Do you think that it would be a bad thing to keep a long SVSA with a low SVIC (a SVIC way back yes, but not up to much?)?  Still keeping a 35% anti-dive, this would help reduce the angle difference between the top and the bottom A arm and the arc followed by the axle starts out almost horizontaly.  Is there a negative side to this?

Pretty much by definition, a long SVSA with a low SVIC is a small anti-dive %.  IIRC, Mercedes-Benz has tinkered around with angling the LCA upward toward the rear (as seen in side view) and the UCA downward (ditto), apparently to keep a sane axle path without giving up all the A-D.  But note that you can't escape the short SVSA that way.

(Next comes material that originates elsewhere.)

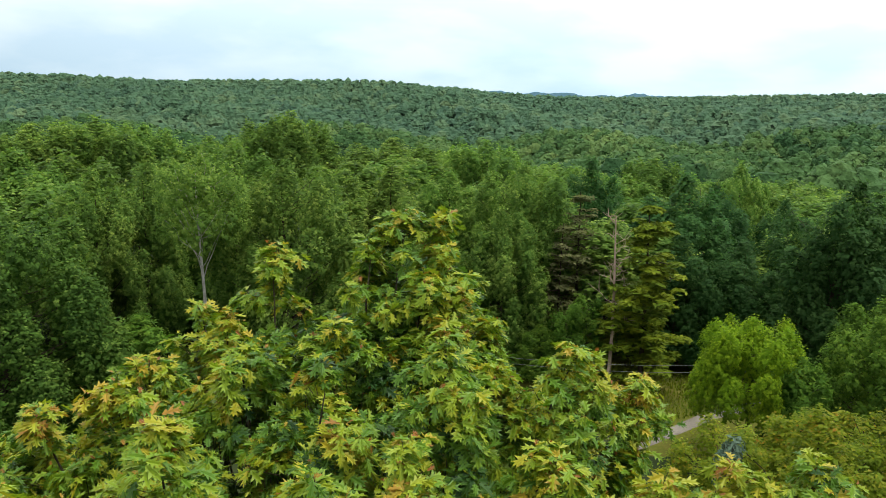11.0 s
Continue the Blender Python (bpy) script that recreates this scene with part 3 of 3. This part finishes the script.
# ---- the trees that stand apart ----
pale = broadleaf("pale_trunk_tree", 101, 13, 4.4, WOODS, "thin-crowned tree with a bare pale trunk", PALE, base=0.62, point=0.3, rings=3, gap=0.4, per=26, leaf=0.125, sparse=0.9, stem=0.85, limbs=2, tone=(0.3, 0.7))
stand(pale, -4.5, 40.6, 13.6, 4.2, 0.6)
for row in ((-11.2, 22.9, 10.6, 2.8), (-9.8, 21.6, 10.0, 3.2), (-8.6, 21.0, 8.4, 2.6), (-20.6, 24.5, 9.2, 3.9), (-17.1, 24.7, 9.5, 3.3)):
    sapling.plant(*row)
for row in ((-20.9, 18.4, 11.0, 4.6), (-24.5, 21.5, 10.8, 4.6), (-17.0, 29.5, 8.0, 5.0), (-14.5, 27.2, 6.6, 4.4), (-7.2, 37.0, 6.4, 4.6), (23.8, 27.7, 8.2, 3.6), (15.0, 39.6, 6.2, 3.0), (13.4, 40.6, 4.2, 3.0), (26.5, 31.0, 8.0, 4.4)):
    maple.plant(*row)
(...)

Out of curiosity, are your anticipated ride rates soft enough or are your bump travels small enough such that you need a lot of this kind of help?  I'm wondering at least in part because that 115" wheelbase ought to be doing a fair job of reducing the longitudinal weight transfer, particularly in comparison to the pony cars in the 101" range or C4 or C3 Corvettes that were below 100".

Norm

Norm,
The Viper I have studied has around 34% anti-dive but has a short wheelbase: 98.8in.  

On our car, the bump travel is going to be pretty short so you're right; anti-dive of 30% should be more than enough in for this long wheelbase vehicle.

Thanks

Alex Laurenceau

Alex, I have trouble interpreting your illustrations without arrowheads. If the "F" value is measured vertically from the axle center to the CG, then, yes, it is correct. But, it surely doesn't look like that's the case. But, again, I'm having trouble interpreting it.

Billy,
on page 253 of T. Gillespie, Fundamentals of vehicle dynamics (1992 SAE).  It is is written that 'F' is the height of the IC from the axle line. 'D' is the leght of the SVSA.  The ratio F/D divided by H/L gives us the anmount of anti-squat.

Do you define a anti-squat value otherwise?

Alex Laurenceau

No, that's fine. (I meant to type "IC" and not "CG.") I just couldn't see that in your picture. Sorry about the confusion.